4

I have a large list of words in a text file (one word per line) Some words have accented characters (diacriticals). How can I use grep to display only the lines that contain accented characters?

R OMS
  • 652
  • 2
  • 7
  • 19
  • That returns this error: usage: grep [-abcDEFGHhIiJLlmnOoqRSsUVvwxZ] [-A num] [-B num] [-C[num]] [-e pattern] [-f file] [--binary-files=value] [--color=when] [--context[=num]] [--directories=action] [--label] [--line-buffered] [--null] [pattern] [file ...] – R OMS Oct 18 '17 at 16:51
  • Looking at [this](https://stackoverflow.com/questions/20690499/concrete-javascript-regex-for-accented-characters-diacritics) answer, you might just match a range of unicode characters `[\u00C0-\u017F]` – Mako212 Oct 18 '17 at 16:52

2 Answers2

3

The best solution I have found, for a larger class of characters ("What words are not pure ASCII?") is using PCRE with -P option:

grep -P "[\x7f-\xff]" filename

This will find UTF-8 and ISO-8859-1(5) (Latin1, win1252, cp850) accented characters alike.

LSerni
  • 55,617
  • 10
  • 65
  • 107
  • A side note.

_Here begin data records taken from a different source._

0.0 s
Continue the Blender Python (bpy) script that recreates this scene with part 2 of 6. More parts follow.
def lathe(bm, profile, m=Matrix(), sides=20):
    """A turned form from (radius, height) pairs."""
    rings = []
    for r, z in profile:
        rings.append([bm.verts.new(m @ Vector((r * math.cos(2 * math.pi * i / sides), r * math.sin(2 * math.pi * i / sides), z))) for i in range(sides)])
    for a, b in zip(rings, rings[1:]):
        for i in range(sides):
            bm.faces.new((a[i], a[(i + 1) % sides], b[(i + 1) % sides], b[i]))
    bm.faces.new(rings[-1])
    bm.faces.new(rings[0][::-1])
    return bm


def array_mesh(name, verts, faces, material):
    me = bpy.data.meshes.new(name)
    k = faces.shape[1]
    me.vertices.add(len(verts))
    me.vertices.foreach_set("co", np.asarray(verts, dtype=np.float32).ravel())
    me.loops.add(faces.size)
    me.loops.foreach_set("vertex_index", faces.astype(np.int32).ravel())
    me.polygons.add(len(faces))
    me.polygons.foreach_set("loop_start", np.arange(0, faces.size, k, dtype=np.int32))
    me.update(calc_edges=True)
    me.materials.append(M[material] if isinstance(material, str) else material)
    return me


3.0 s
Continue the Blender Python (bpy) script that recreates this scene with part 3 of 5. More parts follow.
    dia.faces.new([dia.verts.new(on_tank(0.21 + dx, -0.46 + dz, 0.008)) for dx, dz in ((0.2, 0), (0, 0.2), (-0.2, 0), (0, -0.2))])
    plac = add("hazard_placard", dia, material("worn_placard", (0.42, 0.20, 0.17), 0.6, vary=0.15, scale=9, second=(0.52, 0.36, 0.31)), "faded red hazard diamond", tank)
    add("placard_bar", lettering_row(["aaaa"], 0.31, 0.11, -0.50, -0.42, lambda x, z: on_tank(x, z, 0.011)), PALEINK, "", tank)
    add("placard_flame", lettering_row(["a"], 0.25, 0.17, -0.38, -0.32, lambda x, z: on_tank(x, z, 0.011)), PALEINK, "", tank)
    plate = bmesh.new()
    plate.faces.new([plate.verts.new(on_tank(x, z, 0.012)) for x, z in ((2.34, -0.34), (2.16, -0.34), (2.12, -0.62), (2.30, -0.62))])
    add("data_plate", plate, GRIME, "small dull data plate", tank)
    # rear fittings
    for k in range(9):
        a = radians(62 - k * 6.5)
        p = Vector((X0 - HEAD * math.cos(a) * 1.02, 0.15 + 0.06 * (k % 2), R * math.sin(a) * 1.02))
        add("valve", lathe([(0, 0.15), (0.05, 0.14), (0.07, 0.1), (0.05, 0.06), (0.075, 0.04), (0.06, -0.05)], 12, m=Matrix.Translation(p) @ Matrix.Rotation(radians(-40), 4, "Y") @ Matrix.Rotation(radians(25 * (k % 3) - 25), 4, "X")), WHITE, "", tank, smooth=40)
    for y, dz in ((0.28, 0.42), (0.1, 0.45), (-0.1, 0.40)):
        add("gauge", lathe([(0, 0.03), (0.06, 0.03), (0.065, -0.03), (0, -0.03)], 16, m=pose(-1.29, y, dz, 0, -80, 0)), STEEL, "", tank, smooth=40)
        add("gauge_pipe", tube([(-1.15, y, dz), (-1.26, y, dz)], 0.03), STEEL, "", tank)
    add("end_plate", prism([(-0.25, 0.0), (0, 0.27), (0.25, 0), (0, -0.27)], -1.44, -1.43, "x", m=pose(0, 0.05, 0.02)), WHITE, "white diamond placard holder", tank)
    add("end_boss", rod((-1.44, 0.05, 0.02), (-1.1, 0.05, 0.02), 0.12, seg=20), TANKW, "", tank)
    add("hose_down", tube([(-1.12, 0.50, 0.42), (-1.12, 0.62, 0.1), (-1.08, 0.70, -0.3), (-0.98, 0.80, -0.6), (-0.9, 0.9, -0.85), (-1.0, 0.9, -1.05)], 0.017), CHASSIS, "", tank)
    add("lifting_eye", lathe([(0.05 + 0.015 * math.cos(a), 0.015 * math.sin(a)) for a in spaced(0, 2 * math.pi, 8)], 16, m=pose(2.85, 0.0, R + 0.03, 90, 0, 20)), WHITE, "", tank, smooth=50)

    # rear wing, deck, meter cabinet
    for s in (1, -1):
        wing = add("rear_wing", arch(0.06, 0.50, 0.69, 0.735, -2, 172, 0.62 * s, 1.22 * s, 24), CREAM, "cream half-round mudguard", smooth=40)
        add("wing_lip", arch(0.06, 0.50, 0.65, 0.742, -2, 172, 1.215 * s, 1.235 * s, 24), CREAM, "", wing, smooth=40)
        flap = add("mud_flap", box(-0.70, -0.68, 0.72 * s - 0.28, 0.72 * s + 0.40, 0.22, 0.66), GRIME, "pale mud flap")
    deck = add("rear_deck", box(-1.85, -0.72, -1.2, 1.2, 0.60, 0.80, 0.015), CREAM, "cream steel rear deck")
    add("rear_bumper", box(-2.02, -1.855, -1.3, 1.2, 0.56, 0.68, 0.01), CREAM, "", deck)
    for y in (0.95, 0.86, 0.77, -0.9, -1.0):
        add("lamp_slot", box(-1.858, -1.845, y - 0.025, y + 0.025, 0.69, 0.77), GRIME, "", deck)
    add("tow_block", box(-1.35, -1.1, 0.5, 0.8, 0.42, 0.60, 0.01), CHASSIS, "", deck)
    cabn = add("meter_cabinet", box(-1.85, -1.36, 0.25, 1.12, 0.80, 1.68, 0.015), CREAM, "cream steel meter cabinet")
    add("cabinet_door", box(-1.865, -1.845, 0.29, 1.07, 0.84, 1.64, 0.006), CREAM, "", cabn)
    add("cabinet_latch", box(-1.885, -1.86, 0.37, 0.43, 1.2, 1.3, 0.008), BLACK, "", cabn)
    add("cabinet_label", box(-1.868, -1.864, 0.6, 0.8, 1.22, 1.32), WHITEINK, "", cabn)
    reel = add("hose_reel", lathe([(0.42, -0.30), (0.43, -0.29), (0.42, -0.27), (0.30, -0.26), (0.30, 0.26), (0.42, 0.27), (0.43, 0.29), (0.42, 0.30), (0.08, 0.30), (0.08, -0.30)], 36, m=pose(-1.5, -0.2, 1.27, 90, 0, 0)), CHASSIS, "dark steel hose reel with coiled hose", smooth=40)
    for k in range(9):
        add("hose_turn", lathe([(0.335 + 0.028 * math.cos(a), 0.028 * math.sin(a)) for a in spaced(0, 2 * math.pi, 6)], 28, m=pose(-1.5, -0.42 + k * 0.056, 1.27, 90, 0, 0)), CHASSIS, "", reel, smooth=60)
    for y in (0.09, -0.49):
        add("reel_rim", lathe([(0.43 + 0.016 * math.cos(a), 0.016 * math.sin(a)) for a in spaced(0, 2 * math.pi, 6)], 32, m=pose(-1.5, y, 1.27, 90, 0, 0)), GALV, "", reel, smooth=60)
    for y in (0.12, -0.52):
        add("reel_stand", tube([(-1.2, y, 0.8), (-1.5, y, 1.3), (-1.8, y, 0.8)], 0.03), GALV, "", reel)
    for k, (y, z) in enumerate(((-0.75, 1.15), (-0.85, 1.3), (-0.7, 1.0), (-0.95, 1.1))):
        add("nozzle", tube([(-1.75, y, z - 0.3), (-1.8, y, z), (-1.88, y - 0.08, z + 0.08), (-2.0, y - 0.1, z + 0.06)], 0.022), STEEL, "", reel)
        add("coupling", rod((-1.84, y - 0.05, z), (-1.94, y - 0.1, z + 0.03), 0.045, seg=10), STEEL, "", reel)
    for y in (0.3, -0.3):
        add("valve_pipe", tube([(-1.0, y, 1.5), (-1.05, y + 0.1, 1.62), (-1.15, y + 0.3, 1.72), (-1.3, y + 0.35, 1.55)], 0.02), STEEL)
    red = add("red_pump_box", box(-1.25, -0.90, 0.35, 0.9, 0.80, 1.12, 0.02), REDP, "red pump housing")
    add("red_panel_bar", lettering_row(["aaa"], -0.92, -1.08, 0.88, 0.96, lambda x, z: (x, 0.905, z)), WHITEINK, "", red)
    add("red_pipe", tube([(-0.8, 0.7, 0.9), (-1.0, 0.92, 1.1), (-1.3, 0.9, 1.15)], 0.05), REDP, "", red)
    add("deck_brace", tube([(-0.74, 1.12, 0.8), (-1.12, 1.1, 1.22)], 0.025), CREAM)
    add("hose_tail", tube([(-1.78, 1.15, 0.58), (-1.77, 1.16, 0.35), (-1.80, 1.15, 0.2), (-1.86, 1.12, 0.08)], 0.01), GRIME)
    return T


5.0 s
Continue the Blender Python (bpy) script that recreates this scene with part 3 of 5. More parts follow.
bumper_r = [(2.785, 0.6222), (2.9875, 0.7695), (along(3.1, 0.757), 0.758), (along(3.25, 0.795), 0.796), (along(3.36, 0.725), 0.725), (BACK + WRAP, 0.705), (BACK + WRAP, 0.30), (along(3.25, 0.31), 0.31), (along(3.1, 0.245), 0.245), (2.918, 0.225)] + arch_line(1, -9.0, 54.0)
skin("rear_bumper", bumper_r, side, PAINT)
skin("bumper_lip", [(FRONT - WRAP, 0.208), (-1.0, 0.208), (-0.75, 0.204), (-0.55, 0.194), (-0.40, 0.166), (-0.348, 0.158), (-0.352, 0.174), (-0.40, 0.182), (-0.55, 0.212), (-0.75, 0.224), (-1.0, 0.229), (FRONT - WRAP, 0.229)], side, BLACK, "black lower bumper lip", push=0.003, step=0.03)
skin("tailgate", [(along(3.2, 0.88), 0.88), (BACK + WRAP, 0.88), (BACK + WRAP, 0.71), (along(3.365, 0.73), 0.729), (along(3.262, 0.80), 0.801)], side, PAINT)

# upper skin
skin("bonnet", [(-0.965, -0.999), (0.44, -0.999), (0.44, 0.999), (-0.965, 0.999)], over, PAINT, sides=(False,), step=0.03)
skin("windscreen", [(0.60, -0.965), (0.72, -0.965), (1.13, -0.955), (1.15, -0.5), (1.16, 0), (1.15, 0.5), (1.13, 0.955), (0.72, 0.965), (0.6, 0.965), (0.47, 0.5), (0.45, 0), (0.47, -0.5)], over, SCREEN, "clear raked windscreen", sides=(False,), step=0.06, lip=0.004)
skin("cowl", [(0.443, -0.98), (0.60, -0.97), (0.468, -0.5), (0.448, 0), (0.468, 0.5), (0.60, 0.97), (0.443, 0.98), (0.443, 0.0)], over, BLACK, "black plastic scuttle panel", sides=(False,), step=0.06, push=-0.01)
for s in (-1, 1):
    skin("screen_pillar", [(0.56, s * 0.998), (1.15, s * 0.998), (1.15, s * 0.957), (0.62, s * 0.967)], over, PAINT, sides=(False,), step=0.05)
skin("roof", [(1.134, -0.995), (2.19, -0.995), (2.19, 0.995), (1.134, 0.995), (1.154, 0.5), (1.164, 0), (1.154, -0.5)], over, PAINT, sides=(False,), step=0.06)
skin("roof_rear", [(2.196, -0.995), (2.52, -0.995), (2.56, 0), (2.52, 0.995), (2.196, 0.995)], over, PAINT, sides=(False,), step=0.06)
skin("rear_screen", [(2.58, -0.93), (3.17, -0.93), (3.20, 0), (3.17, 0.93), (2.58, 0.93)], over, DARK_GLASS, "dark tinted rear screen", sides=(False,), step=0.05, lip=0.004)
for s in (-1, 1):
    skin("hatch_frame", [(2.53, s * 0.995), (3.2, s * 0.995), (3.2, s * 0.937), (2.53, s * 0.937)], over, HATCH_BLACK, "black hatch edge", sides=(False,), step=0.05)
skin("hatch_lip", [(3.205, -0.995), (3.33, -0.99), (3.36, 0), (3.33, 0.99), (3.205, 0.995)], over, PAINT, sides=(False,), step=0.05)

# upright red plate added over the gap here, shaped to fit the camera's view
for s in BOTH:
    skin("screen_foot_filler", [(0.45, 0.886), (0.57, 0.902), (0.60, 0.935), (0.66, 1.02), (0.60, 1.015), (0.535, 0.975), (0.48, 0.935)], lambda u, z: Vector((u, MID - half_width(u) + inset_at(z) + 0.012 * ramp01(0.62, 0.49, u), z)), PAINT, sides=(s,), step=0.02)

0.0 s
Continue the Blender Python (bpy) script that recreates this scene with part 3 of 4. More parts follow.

See the ASCII table. A-Z and a-z are represented by \x41-\x5a and \x61-\x7a respectively. Thus `grep -Po "[^\x41-\x5a\x61-\x7a]"` which greps for all characters except A-Za-z works. – Culip Aug 10 '20 at 18:57
  • Beware that this sometimes doesn't work with file arguments (even though it does when grep is reading from stdin !?). You may need to add `LC_ALL=C ` in front to make it work : `LC_ALL=C grep -P "[\x7f-\xff]" filename` – mivk Nov 21 '21 at 18:56
1

I have a solution. First strip the accents using "iconv" then do a "diff" for lines in the original file:

cat text-file | iconv -f utf8 -t ascii//TRANSLIT > noaccents-file
diff text-file noaccents-file | grep '<'
R OMS
  • 652
  • 2
  • 7
  • 19